The Lek River near Nieuwegein.
|Regions||Utrecht, South Holland|
|- location||Wijk bij Duurstede, Utrecht|
|- location||Kinderdijk, South Holland|
|Length||62 km (39 mi)|
Location of Lek in dark blue.
The Lek (Dutch pronunciation: [lɛk]) is a river in the western Netherlands of some 60 km in length. It is the continuation of the Nederrijn after the Kromme Rijn branches off at the town of Wijk bij Duurstede. The main westbound waterway is hereafter called the Lek River. The Nederrijn is, itself, a distributary branch of river Rhine.
The name "Lek" is derived either from the Middle Dutch words "lake" and "leek", meaning "watercourse".
Portions of the river form the boundary between the provinces of Utrecht and Gelderland, and between Utrecht and South Holland.
In Roman times, the Nederrijn flowed into the Kromme Rijn and these streams were the main outflow of the river Rhine. When the Kromme Rijn began to silt up in the Middle Ages, the Lek became the primary branch. A short distance past Wijk bij Duurstede, the river intersects with the Amsterdam-Rhine Canal, which continues south towards the Waal. A branch of this canal, the Lekkanaal (Lek Canal) is connected to the river at the town of Nieuwegein.

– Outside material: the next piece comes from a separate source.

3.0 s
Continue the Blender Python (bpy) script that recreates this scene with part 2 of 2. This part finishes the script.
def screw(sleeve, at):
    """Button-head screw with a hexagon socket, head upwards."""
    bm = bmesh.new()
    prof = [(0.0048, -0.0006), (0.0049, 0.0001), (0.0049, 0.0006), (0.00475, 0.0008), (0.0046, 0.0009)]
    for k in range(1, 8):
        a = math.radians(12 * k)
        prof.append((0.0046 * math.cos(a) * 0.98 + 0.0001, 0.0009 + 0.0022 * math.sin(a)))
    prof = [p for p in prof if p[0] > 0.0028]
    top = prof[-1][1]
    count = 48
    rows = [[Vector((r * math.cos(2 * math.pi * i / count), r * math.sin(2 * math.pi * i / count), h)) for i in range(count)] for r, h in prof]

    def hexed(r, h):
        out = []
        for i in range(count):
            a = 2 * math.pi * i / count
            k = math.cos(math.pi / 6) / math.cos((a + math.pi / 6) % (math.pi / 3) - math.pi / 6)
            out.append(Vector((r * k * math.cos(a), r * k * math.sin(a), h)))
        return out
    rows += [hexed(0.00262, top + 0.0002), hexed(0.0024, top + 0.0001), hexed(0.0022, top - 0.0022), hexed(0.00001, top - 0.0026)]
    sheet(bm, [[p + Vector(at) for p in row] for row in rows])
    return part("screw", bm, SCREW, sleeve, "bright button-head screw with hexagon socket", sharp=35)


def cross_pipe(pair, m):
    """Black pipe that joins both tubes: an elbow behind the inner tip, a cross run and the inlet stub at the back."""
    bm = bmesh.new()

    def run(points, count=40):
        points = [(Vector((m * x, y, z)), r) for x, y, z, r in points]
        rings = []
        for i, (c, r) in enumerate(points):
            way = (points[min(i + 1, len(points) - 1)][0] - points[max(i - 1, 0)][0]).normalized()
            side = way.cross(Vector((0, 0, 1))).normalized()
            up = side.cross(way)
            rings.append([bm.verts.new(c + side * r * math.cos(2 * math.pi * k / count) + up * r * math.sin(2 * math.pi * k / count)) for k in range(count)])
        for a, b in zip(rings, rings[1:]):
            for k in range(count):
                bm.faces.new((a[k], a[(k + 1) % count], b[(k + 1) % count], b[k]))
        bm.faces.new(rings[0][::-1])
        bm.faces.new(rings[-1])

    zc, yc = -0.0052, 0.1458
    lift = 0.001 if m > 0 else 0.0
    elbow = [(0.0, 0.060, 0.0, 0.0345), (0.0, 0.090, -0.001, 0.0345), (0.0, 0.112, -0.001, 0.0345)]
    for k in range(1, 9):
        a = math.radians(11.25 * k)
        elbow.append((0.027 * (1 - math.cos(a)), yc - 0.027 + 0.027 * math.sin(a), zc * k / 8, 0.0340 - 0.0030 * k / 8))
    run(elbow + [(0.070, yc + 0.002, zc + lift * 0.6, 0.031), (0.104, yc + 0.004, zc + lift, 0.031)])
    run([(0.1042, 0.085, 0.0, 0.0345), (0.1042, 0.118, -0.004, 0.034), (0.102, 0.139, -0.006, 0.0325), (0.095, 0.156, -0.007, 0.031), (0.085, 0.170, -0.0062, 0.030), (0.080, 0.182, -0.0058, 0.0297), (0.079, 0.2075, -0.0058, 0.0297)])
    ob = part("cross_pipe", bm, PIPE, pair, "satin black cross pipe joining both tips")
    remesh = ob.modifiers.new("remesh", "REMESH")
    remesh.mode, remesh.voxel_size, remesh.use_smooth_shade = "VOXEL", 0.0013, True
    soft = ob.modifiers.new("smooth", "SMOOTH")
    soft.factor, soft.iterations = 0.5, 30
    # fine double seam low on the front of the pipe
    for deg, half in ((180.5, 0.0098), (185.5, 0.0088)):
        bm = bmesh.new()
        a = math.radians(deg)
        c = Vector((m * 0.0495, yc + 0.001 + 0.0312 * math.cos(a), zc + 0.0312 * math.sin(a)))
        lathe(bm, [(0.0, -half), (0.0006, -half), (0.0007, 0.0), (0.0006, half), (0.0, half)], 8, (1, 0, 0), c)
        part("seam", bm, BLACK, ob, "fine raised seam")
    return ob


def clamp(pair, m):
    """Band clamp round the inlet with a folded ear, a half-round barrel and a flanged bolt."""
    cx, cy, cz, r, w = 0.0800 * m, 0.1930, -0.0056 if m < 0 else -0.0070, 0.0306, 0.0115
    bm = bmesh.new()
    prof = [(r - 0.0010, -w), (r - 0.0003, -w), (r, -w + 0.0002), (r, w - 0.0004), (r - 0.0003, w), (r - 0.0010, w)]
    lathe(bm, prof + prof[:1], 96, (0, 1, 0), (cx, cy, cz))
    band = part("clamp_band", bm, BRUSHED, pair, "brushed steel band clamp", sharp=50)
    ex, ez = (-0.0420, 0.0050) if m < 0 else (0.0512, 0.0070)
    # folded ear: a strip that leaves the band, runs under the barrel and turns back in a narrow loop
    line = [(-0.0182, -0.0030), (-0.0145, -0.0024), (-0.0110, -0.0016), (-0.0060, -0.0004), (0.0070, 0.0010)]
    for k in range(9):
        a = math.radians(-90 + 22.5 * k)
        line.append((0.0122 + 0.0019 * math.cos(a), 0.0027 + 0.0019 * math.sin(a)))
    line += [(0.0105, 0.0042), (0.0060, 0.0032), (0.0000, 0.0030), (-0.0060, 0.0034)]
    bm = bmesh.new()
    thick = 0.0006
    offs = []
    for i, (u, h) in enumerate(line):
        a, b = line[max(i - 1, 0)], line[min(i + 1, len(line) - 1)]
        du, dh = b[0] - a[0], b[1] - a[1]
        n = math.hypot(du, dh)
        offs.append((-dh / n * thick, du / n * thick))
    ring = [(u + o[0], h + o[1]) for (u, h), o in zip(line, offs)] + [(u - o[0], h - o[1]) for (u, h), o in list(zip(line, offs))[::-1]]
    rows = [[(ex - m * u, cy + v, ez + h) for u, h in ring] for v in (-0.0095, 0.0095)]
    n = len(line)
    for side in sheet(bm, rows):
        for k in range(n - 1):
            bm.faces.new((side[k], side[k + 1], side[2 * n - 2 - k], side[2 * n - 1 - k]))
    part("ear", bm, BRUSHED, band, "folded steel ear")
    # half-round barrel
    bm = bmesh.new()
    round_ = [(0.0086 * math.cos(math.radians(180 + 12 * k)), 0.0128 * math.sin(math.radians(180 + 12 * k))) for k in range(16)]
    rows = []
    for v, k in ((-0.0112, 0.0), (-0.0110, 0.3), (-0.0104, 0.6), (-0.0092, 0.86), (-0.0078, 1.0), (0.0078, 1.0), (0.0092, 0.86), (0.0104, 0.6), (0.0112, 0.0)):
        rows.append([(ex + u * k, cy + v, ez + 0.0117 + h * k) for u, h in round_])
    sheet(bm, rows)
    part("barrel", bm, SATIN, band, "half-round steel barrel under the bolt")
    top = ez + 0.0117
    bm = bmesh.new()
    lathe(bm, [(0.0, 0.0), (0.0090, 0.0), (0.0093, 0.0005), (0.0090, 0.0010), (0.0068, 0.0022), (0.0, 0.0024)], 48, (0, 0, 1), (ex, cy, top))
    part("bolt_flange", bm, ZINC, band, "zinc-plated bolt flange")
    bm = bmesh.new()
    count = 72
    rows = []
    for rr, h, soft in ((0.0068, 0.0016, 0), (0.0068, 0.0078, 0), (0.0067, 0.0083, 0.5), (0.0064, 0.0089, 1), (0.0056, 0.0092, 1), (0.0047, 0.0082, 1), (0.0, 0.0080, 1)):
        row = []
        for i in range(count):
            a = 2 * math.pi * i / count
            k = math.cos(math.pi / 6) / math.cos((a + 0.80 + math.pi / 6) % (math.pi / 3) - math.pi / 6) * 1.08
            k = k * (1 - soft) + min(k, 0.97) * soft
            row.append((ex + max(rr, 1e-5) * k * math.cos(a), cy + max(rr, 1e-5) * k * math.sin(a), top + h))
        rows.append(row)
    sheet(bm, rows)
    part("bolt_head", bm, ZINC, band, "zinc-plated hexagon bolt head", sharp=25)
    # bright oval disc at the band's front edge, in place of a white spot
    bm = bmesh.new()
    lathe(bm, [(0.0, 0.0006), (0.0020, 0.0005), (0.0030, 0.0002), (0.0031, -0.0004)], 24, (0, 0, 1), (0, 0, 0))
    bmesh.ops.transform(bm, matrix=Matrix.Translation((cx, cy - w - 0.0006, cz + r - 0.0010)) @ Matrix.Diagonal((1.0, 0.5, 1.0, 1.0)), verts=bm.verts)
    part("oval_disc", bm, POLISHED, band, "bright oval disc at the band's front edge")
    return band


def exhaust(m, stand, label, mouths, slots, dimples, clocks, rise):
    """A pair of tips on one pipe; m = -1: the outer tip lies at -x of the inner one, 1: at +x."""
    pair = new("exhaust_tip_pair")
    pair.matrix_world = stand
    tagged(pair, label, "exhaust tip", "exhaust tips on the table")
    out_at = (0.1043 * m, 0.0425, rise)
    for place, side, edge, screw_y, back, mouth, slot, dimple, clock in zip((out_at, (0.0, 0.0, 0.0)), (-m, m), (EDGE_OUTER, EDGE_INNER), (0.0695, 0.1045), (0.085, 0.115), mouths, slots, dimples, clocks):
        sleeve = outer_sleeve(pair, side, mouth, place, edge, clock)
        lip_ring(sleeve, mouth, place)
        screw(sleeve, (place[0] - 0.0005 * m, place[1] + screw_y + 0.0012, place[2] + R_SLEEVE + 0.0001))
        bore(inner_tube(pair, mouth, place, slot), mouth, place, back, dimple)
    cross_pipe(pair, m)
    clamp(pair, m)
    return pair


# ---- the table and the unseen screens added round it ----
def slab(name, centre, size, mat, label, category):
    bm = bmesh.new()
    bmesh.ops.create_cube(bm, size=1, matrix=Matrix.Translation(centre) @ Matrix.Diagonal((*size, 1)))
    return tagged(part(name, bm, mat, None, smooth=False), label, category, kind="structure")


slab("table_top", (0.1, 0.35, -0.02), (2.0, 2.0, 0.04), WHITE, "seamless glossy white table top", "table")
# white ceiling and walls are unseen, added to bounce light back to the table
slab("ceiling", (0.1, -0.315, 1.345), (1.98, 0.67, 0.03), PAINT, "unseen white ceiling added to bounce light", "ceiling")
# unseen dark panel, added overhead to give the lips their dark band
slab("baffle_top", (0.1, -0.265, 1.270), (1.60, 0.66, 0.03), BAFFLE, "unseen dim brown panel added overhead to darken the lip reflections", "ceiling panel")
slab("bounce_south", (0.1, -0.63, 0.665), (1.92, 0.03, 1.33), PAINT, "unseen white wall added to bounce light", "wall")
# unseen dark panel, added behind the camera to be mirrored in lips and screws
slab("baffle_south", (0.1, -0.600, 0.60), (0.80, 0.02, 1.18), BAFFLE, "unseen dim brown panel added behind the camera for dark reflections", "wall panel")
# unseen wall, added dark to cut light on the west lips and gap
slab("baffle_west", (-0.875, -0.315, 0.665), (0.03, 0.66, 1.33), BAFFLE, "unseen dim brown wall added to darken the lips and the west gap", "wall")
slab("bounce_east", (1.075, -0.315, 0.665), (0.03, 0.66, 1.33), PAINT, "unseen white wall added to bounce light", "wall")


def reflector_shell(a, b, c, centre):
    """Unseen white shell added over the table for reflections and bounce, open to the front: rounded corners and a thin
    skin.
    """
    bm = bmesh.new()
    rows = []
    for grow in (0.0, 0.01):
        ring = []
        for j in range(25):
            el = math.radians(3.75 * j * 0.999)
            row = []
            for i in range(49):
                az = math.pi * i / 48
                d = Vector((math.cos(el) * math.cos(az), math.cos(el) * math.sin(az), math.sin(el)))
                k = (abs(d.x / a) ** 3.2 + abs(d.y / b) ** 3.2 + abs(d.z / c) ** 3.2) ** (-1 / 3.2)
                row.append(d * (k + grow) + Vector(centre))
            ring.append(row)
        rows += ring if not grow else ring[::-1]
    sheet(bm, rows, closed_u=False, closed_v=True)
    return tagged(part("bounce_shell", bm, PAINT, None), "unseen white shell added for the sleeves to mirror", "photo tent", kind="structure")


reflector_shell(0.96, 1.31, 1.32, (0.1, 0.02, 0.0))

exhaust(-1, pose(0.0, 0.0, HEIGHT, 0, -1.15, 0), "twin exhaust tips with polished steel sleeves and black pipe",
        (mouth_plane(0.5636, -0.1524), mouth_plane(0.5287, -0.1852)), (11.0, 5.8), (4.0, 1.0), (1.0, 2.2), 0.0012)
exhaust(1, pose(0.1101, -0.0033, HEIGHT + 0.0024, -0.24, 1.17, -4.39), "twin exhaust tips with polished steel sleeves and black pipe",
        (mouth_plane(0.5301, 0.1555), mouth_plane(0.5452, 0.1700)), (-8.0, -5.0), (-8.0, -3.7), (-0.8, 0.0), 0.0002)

Other major towns on its banks are Culemborg, Vianen, Schoonhoven, Nieuw-Lekkerland, Lekkerkerk and Krimpen aan de Lek. The bed of the river lies slightly higher than the surrounding lands and dikes are therefore essential to contain the Lek. At the village of Kinderdijk the Lek meets the Noord River and the combined stream is thereafter known as the Nieuwe Maas as it flows down towards the North Sea.